Not sure how far off the coast of Venezuela this occurred, but there are some very real SAM threats the Air Force aircraft would need to worry about.
(edited typos)
Which needs to be reported as it then can impact other air traffic to avoid further issues.
Sweet, so they've got less than half a minute to avoid a collision.
64km off the coast of Venezuela.
> Also, it a common for military aircraft to not have a transponder on
Is it actually common for military aircrafts with transponders off to mix and match with public traffic in activate flight regions? One would think if there is threats somewhere, they'd first mark the region as restricted, so no public airplanes go there in the first place, then they can fly without the transponders.
As a pilot, I can tell you it happens all the time. Even in US domestic airspace. Transponder use is optional for the military, and they will turn them off for some training missions. (Or in this case, a real mission.)
No, they don't close the airspace when this is being done.
The pilots of both aircraft (civilian and military) are supposed to be keeping a constant visual watch for traffic. The military aircraft should also be keeping an eye on primary radar.
(Transponder use is also optional for some civilian aircraft, btw.)
How's that supposed to work with Instrument Flight Rules, for which you literally train by wearing glasses which block your view outside the window [0]? And how are you supposed to spot an airplane coming at you with a closing speed of 1000 mph (1600 kmh)? It'll go from impossible-to-see to collision in a few seconds - which is why you won't see any "they didn't look outside the window enough" in the report of accidents like Gol Transportes Aéreos Flight 1907.
The whole point of Air Traffic Control is to control air traffic. Sure, there's plenty of uncontrolled airspace where you do indeed have to look out for traffic, but it's uncontrolled precisely because it rarely if ever sees commercial traffic.
[0]: https://www.sportys.com/jeppshades-ifr-training-glasses.html
The above comment is accurate, plenty of local training helicopter flights will be fully or partly dark (lights and/or transponders off), looking at my receiver's raw output stream.

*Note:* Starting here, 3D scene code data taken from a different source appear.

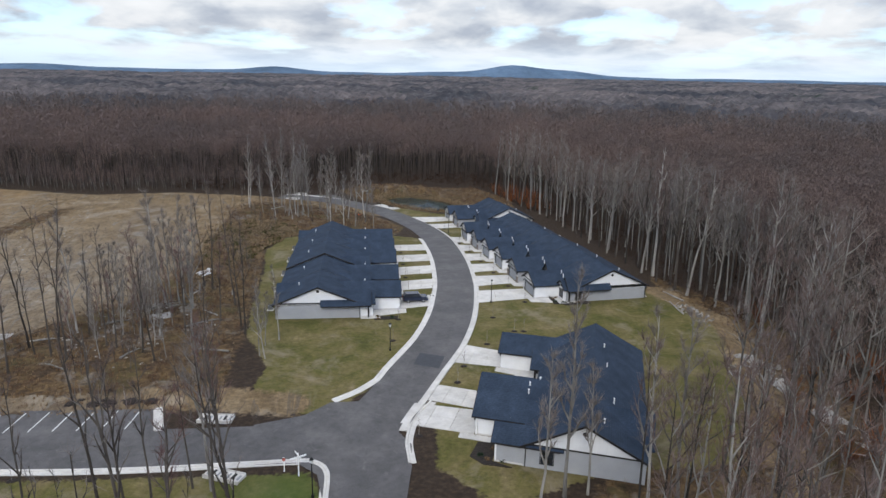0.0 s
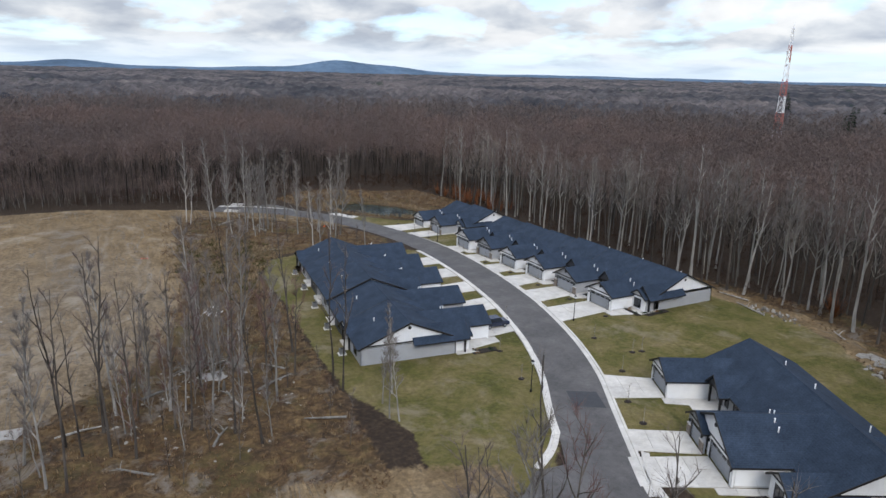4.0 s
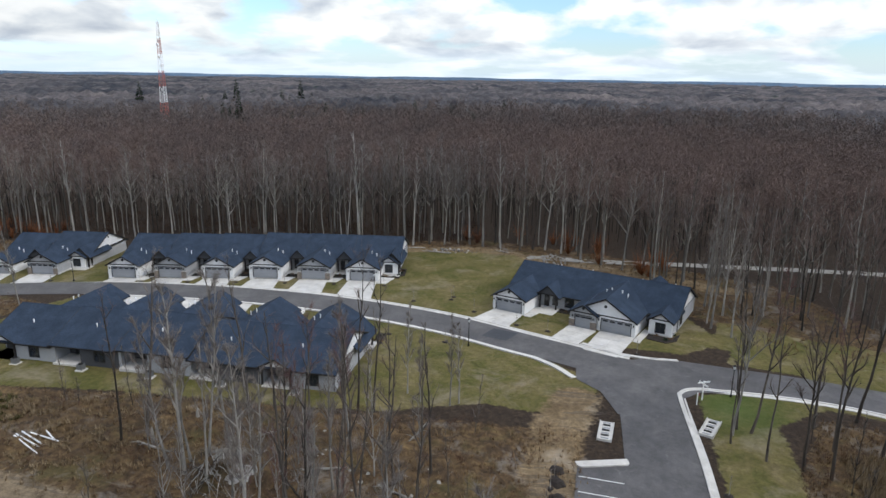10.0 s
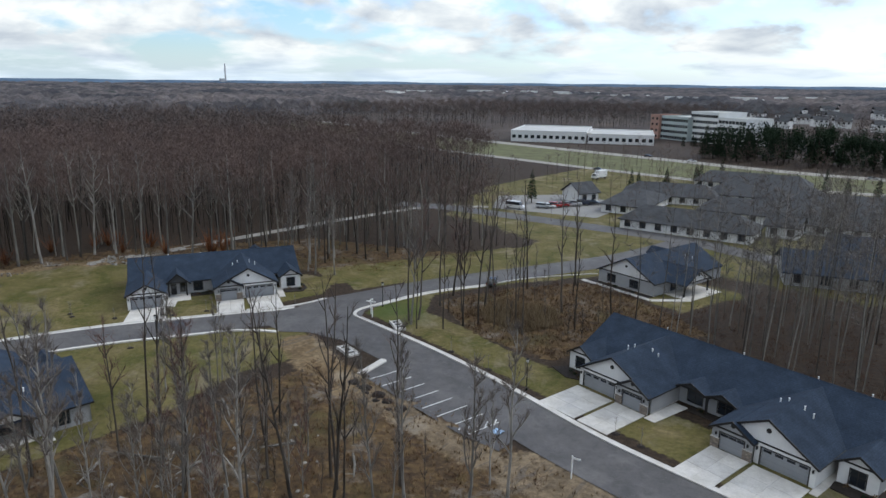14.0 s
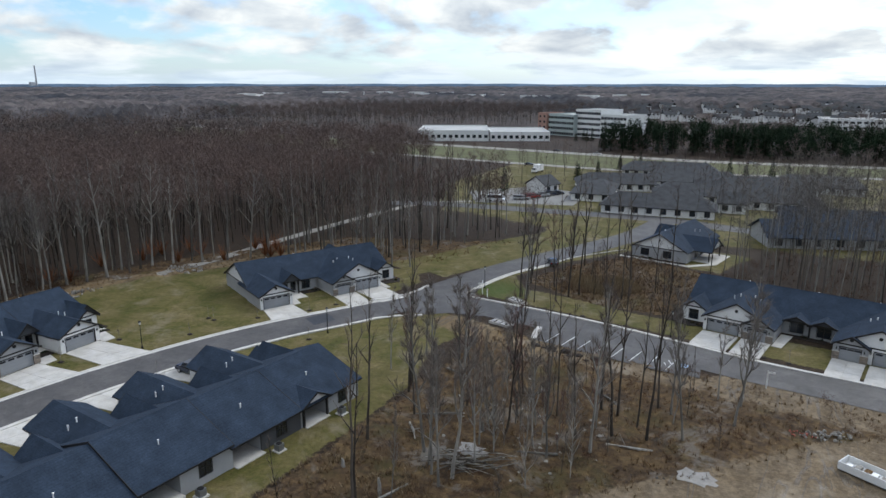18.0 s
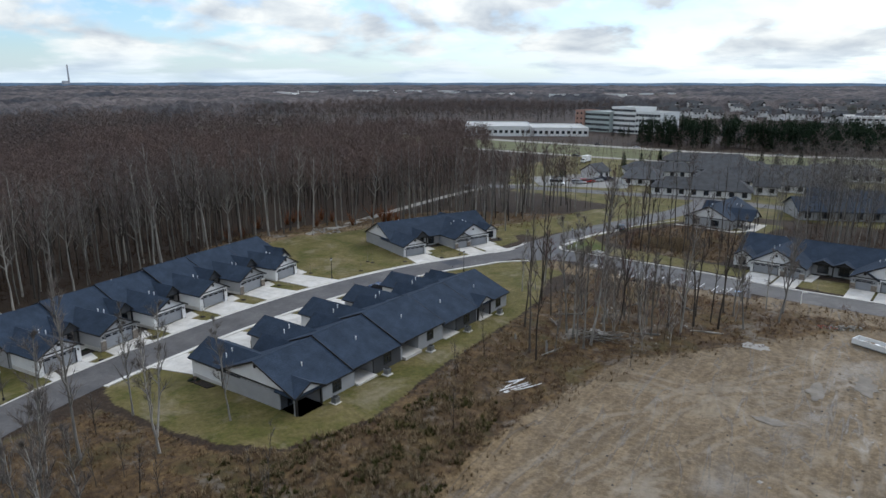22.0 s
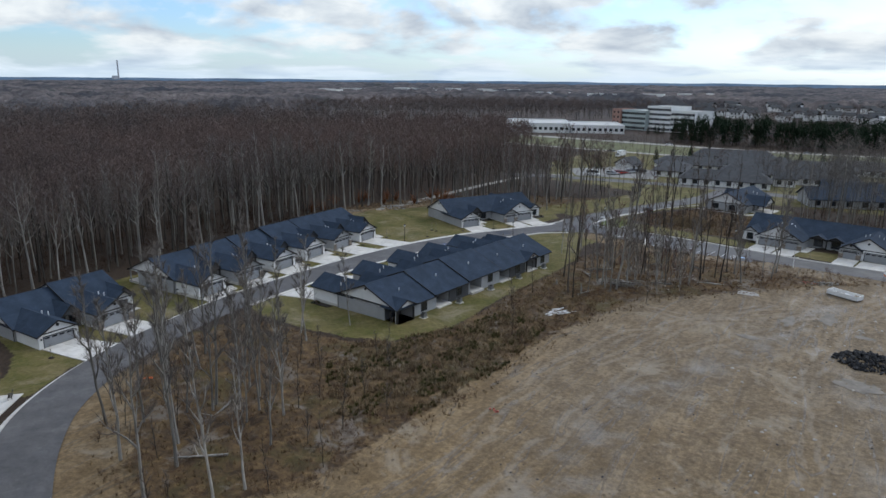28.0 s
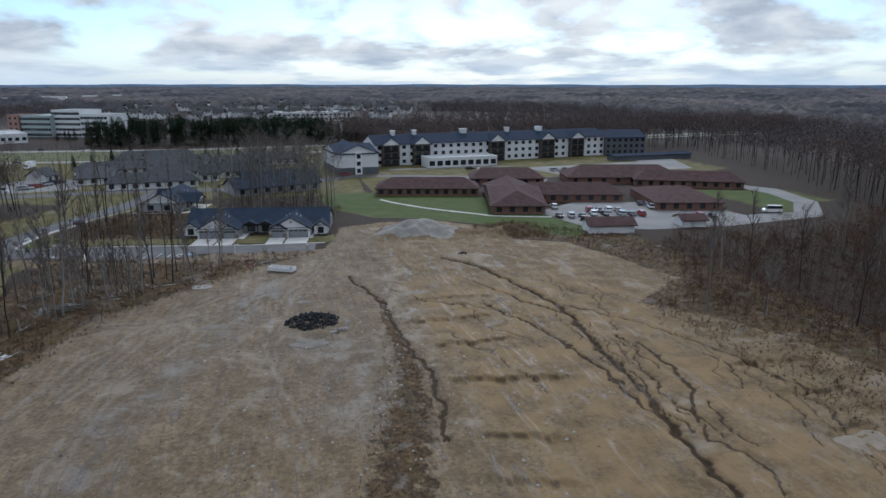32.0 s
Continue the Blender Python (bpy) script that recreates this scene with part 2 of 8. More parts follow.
    # soil colour goes darker along gullies and scarp faces
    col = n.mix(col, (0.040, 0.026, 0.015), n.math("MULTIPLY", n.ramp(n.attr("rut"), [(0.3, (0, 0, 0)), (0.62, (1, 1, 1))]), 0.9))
    # farther country: woods, with pale open fields here and there
    far = n.ramp(n.noise(0.02, 8, 0.65), [(0.3, (0.036, 0.029, 0.026)), (0.55, (0.062, 0.049, 0.042)), (0.75, (0.10, 0.08, 0.064))])
    far = n.mix(far, (0.21, 0.18, 0.13), n.ramp(n.noise(0.0022, 6, 0.6), [(0.62, (0, 0, 0)), (0.68, (0.8,) * 3)]))
    col = n.mix(col, far, n.attr("far"))
    wet = n.math("MULTIPLY", n.attr("soil"), n.math("MAXIMUM", n.math("MULTIPLY", n.attr("damp"), n.ramp(mid, [(0.42, (0, 0, 0)), (0.6, (1, 1, 1))])), n.ramp(line, [(0.0, (1, 1, 1)), (0.016, (0, 0, 0))])))
    n.put(n.b.inputs["Roughness"], n.ramp(wet, [(0.0, (0.85,) * 3), (1.0, (0.5,) * 3)]))
    n.put(n.b.inputs["Specular IOR Level"], n.ramp(wet, [(0.0, (0.12,) * 3), (1.0, (0.4,) * 3)]))
    n.bump(n.math("ADD", n.math("MULTIPLY", fine, 0.6), n.math("MULTIPLY", grit, 0.4)), 0.7, 0.25)
    return n.colour(col)


def make_asphalt():
    n = Nodes("asphalt", 0.72, spec=0.3)
    c = n.ramp(n.noise(0.25, 6), [(0.3, (0.058, 0.056, 0.056)), (0.5, (0.076, 0.072, 0.072)), (0.7, (0.104, 0.099, 0.097))])
    c = n.mix(c, n.ramp(n.noise(1.1, 6, 0.7, distort=0.8), [(0.34, (0.74,) * 3), (0.5, (1.0,) * 3), (0.68, (1.16,) * 3)]), 0.75, "MULTIPLY")
    c = n.mix(c, n.ramp(n.noise(9, 3), [(0.3, (0.8,) * 3), (0.7, (1.18,) * 3)]), 0.8, "MULTIPLY")
    c = n.mix(c, (0.15, 0.145, 0.14), n.ramp(n.noise(0.6, 6, 0.7, distort=1.0), [(0.60, (0, 0, 0)), (0.72, (0.6,) * 3)]))
    n.bump(n.noise(30, 2), 0.2, 0.02)
    return n.colour(c)


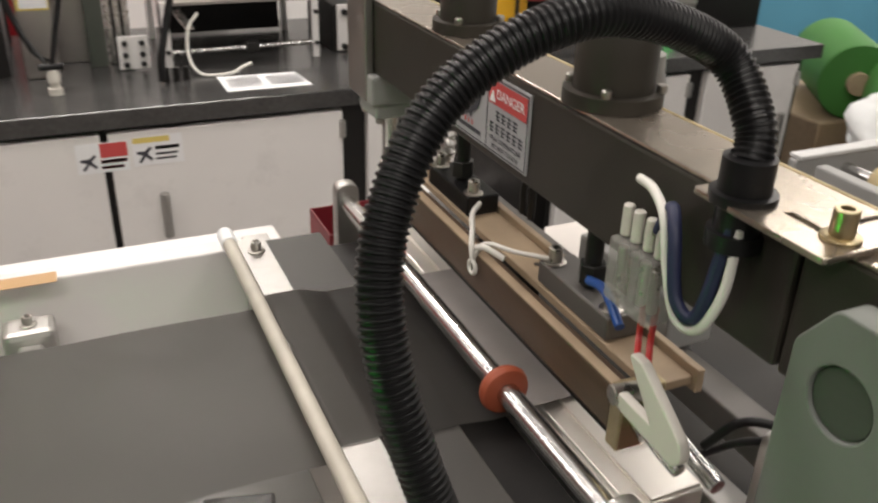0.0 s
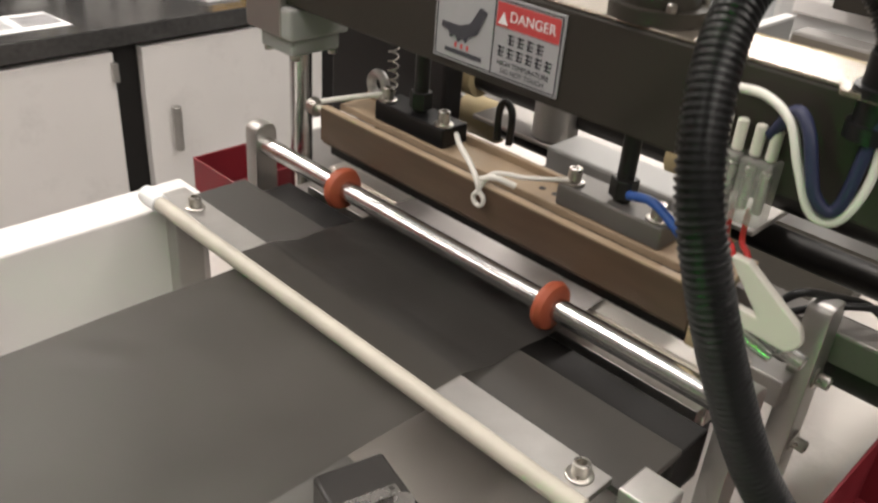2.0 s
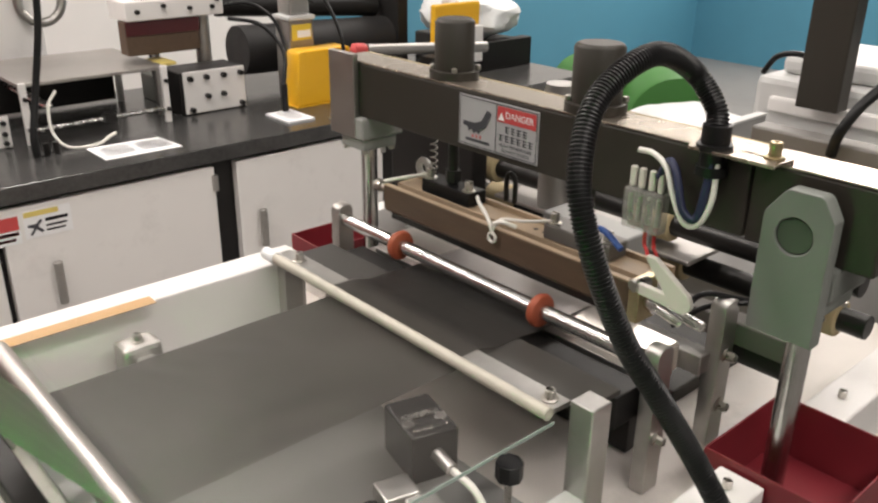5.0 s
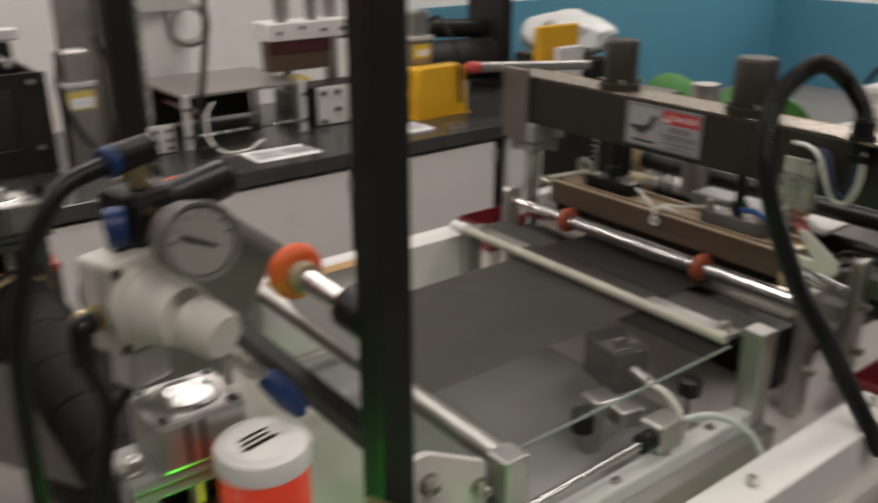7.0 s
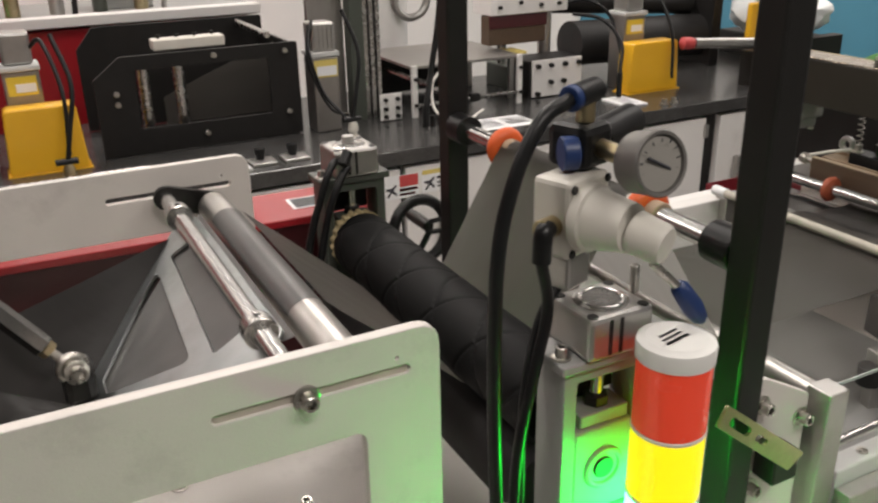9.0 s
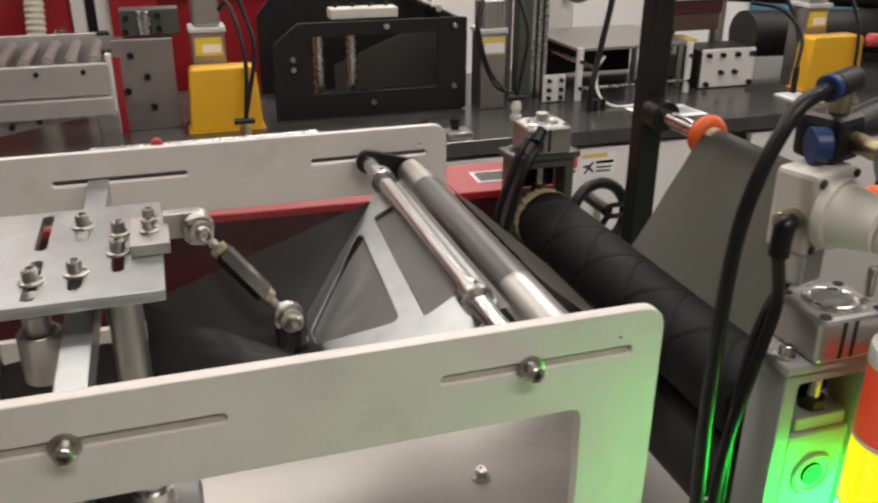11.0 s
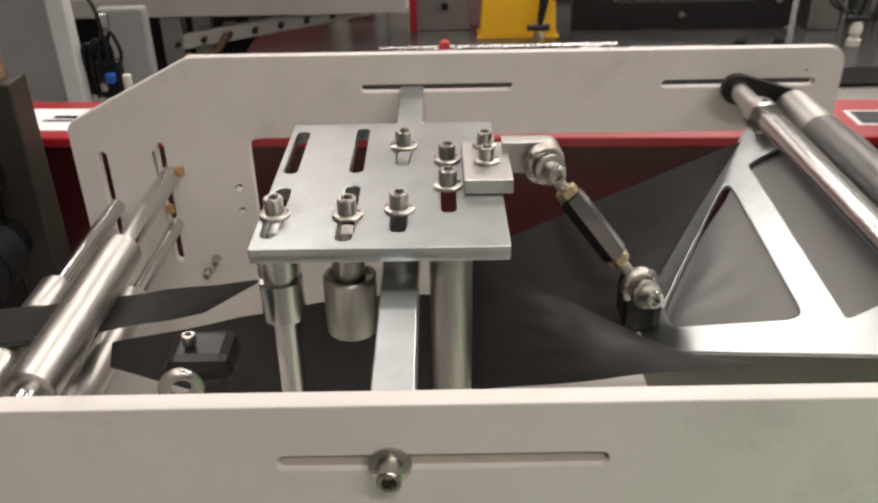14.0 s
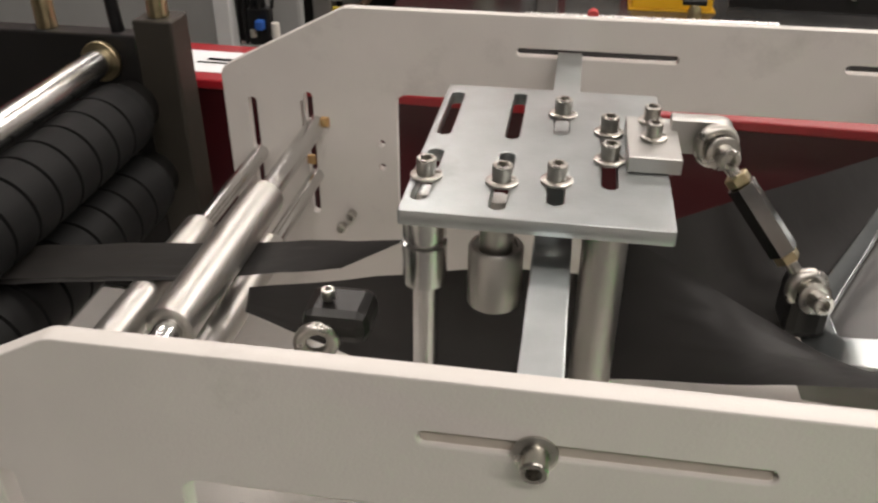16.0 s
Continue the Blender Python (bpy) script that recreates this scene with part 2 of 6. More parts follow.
def single(name, bm, material, base, label, category, group="", kind=""):
    """A thing of one mesh."""
    b = Vector(base)
    bmesh.ops.translate(bm, verts=bm.verts, vec=-b)
    ob = new(name, mesh_of(name, bm, material))
    ob.location = b
    BASE[ob] = b
    return tagged(ob, label, category, group, kind)


def box(x0, x1, y0, y1, z0, z1, bevel=0.002, bm=None, seg=2):
    bm = bm or bmesh.new()
    made = bmesh.ops.create_cube(bm, size=1.0)["verts"]
    for v in made:
        v.co = Vector(((x0 + x1) / 2 + v.co.x * (x1 - x0), (y0 + y1) / 2 + v.co.y * (y1 - y0), (z0 + z1) / 2 + v.co.z * (z1 - z0)))
    if bevel:
        edges = list({e for v in made for e in v.link_edges})
        bmesh.ops.bevel(bm, geom=edges, offset=bevel, segments=seg, affect="EDGES", profile=0.5)
    return bm


def lathe(p0, p1, profile, seg=24, bm=None):
    """Turned body along p0 to p1; profile: rows of (metres along, radius)."""
    bm = bm or bmesh.new()
    a, b = Vector(p0), Vector(p1)
    q = (b - a).to_track_quat("Z", "Y")
    rings = []
    for d, r in profile:
        ring = []
        for i in range(seg):
            ang = 2 * math.pi * i / seg
            ring.append(bm.verts.new(a + q @ Vector((r * math.cos(ang), r * math.sin(ang), d))))
        rings.append(ring)
    for r0, r1 in zip(rings, rings[1:]):
        for i in range(seg):
            f = bm.faces.new((r0[i], r0[(i + 1) % seg], r1[(i + 1) % seg], r1[i]))
            f.smooth = True
    bm.faces.new(rings[0][::-1])
    bm.faces.new(rings[-1])
    return bm


def rod(p0, p1, r, seg=24, chamfer=0.001, bm=None):
    n = (Vector(p1) - Vector(p0)).length
    c = min(chamfer, r * 0.4, n * 0.3)
    bm = lathe(p0, p1, [(0, r - c), (c * 0.999, r), (c, r), (n - c, r), (n - c * 0.999, r), (n, r - c)], seg, bm)
    return bm


def sweep(points, r, seg=10, bm=None, ribs=0.0, step=0.0):
    """A hose along a smooth curve through points; ribs: height of corrugations of length step."""
    bm = bm or bmesh.new()
    pts = [Vector(p) for p in points]
    ext = [2 * pts[0] - pts[1]] + pts + [2 * pts[-1] - pts[-2]]
    fine = []
    for i in range(1, len(ext) - 2):
        a, b, c, d = ext[i - 1:i + 3]
        n = 40 if ribs else 10
        for k in range(n):
            t = k / n
            fine.append(0.5 * ((2 * b) + (c - a) * t + (2 * a - 5 * b + 4 * c - d) * t * t + (3 * b - a - 3 * c + d) * t ** 3))
    fine.append(pts[-1])
    if ribs:
        length = [0.0]
        for a, b in zip(fine, fine[1:]):
            length.append(length[-1] + (b - a).length)
        total, out, j = length[-1], [], 0
        n = int(total / (step / 4))
        for k in range(n + 1):
            s = total * k / n
            while j < len(length) - 2 and length[j + 1] < s:
                j += 1
            w = (s - length[j]) / max(1e-9, length[j + 1] - length[j])
            out.append(fine[j].lerp(fine[j + 1], w))
        fine = out
    rings, side = [], None
    for i, p in enumerate(fine):
        tan = (fine[min(i + 1, len(fine) - 1)] - fine[max(i - 1, 0)]).normalized()
        if side is None:
            side = tan.orthogonal().normalized()
        side = (side - tan * side.dot(tan)).normalized()
        up = tan.cross(side)
        rr = r + (ribs if ribs and i % 4 in (0, 1) else 0)
        rings.append([bm.verts.new(p + side * rr * math.cos(2 * math.pi * k / seg) + up * rr * math.sin(2 * math.pi * k / seg)) for k in range(seg)])
    for r0, r1 in zip(rings, rings[1:]):
        for i in range(seg):
            f = bm.faces.new((r0[i], r0[(i + 1) % seg], r1[(i + 1) % seg], r1[i]))
            f.smooth = True
    bm.faces.new(rings[0][::-1])
    bm.faces.new(rings[-1])
    return bm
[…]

It depends also on the website you are using to track. I have an ADSB receiver that publishes to multiple tracking websites (the same data, unfiltered), and not all of them publish all the data. Flightradar24 doesn't show most of the military aircraft - I can see them on my local tracking interface but they are not shown on their website.
So in your opinion, that was went wrong here, the military/pilot of the refueling plane didn't actually keep visual watch for traffic nor radar?
(TFA does say 64 km, though.)
Edit: I'm not sure about 64 km. The 64km is for the Curaçao departing flight, but Curaçao's airport is itself 80 km from Venezuela, and they headed north pretty immediately? I.e., … they would have never been < 80 km…?
If you take off from Curaçao and head like 10km west before you've actually left the island, you end up pretty much within 64km of Adicora, Venezuela. Probably what they meant I guess.
Generally, from what I can find, the FAA definition is <500ft, so no, a few miles is potentially an issue, but not what would generally be categorized as a near miss unless there is some situational wrinkle that applies here.
The FAA isn’t primarily concerned with the Air Force. They investigate and address loss of separation incidents that fall short of rheir definition of near misses, they just don’t describe them as near misses.
They also seem to be overconfident in their ability to identify, track and evade other aircraft. Example: the Helicopter pilot who crashed into a civilian jet over the Potomac earlier this year.
The US Air Force should /absolutely/ be worried about Venezuela fighting back, with SAMs or otherwise. This military action and potential war is a travesty and the whole world should condemn and ostracize the USA immediately.